Previously the vendors said they also had to contend with the foul odour of waste water caused by a blocked grease trap in the area. Earlier this year, the problem reached its peak when vendor Shellon Kishna complained of waste water that flooded her stall.

While Kishna had not yet opened for business when the Nation team visited the kiosk, fellow vendor Yvonne Crichlow confirmed that the issue was resolved.

Crichlow, another seller of food and drinks at the kiosks, complained she also had to endure the foul scent at that time. She praised the Market Village committee for the quick response to the issue, stating they always issued prompt responses whenever a concern was raised.
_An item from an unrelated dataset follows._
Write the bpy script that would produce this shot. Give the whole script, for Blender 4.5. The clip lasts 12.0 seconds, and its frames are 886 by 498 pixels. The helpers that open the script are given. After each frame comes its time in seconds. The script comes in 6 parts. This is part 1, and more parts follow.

This vendor was less concerned about the sales.

“It’s been better than before, the sales and everything are better. It’s good for me over here, I don’t have a problem. My foot traffic is good, the only thing I experience is that when the rain falls everything floods,” she said.

Similar fortunes favoured vendor Glenesta who said her sales were booming since the move to the kiosks. The seller of fruits and vegetables previously sold under the bus terminal. She said: “It’s the same, because wherever a customer finds me, I serve them where they are.

“Right now I’m satisfied with everything they gave us. I’m not complaining. Everything good now,” she said.